Filone e Clemente Alessandrino

I Padri della Chiesa si rifanno alla filosofia giudaico-ellenistica, soprattutto a Filone, il quale tenta di combinare la dottrina platonica con il rispetto per le Scritture e per la tradizione giudaica. Egli propone una sua teoria astronomica, seppure non originale, in cui la terra è al centro dell’universo e le sfere dei sette pianeti sono racchiuse da quella delle stelle fisse. Inoltre, si allude all’esistenza di una nona sfera. La venerazione degli astri è una depravazione, ma minore dell’idolatria: per lo meno sono adorate creature di Dio, non manufatti dell’uomo.
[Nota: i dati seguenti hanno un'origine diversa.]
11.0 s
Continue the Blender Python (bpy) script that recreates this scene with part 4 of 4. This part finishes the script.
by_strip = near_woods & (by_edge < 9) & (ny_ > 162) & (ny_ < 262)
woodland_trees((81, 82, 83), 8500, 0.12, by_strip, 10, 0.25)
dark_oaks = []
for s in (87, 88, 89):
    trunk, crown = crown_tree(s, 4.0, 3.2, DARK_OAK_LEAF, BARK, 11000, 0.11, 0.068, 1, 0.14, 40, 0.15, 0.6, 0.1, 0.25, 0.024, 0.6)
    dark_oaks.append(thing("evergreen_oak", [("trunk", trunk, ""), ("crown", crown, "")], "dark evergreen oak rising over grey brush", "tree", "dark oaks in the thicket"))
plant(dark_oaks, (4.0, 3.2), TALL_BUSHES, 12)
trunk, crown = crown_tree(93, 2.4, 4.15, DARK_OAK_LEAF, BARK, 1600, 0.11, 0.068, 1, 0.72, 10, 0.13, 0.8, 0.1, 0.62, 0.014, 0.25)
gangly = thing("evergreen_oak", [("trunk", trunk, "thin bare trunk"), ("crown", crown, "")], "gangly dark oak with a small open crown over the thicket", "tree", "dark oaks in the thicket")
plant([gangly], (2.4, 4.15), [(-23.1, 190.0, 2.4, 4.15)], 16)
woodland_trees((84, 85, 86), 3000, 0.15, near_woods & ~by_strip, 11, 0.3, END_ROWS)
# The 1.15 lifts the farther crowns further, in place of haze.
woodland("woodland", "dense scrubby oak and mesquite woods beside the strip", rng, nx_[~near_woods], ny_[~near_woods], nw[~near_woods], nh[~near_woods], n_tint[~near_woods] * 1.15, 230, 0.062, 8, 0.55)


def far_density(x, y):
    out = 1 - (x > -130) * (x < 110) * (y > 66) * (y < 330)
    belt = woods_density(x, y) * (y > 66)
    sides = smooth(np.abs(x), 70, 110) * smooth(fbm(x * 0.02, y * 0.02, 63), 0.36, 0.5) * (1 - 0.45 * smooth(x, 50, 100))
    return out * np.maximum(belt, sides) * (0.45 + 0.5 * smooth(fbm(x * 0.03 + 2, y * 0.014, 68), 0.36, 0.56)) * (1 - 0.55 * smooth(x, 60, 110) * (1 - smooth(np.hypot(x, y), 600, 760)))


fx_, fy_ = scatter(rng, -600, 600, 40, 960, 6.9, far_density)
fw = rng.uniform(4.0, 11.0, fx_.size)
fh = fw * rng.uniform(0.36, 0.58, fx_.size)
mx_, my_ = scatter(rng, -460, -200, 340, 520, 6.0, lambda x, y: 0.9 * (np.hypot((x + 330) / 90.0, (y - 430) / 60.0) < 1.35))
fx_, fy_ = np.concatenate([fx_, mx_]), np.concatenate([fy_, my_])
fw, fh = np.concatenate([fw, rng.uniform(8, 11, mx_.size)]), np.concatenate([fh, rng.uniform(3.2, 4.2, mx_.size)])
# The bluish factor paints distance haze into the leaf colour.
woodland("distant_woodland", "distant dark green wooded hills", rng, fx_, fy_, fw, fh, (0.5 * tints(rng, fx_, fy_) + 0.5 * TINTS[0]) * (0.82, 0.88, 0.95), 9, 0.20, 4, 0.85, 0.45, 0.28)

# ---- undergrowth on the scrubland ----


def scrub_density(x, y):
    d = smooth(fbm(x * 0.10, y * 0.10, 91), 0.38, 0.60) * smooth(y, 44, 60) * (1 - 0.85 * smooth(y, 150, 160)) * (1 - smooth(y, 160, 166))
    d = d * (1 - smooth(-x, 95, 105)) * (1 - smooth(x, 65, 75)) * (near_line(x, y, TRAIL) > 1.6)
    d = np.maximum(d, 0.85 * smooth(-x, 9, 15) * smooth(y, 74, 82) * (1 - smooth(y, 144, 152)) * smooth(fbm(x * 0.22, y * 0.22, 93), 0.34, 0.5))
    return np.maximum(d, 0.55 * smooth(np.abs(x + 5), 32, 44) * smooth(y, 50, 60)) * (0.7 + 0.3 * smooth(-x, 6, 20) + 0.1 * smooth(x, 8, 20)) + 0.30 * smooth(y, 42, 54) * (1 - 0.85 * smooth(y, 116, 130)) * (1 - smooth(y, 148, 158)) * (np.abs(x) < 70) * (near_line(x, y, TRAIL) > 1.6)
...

Non mancano in Filone suggestioni di natura astrologica: le sette candele della Menorah rappresentano i sette pianeti. Il sole, la luna e le stelle non agiscono autonomamente, ma sono sottomessi alla volontà divina.

Clemente Alessandrino attacca i filosofi pagani che affermarono la divinità degli astri e dell’universo. Egli si oppone strenuamente all’astrologia: chi ritiene le stelle la causa fondamentale di crescita e cambiamento nell’universo priva il Padre celeste di una sua prerogativa. Esse non provocano gli eventi, ma, data la simpatia che collega tutte le parti dell’universo, sono segnali di quanto deve avvenire. Anche Abramo, secondo Clemente, iniziò come astrologo, ma poi, quando lasciò Ur, passò a speculazioni più profonde. Il Salmo 18 alluderebbe all’insegnamento di Enoch, secondo cui gli angeli malvagi insegnarono lo studio degli astri alla razza umana. Se l’astrologia è condannata da Clemente, l’astronomia, invece, è ritenuta una scienza propedeutica alla filosofia: l’uomo ha origine dal cielo e la sua salvezza consiste nel ritorno ad esso. Dio permise ai pagani di venerare i corpi celesti per preservarli dall’ateismo e raggiungere una parziale conoscenza di Dio. L’uomo, infatti, ha avuto in sorte una postura eretta per contemplare il cielo.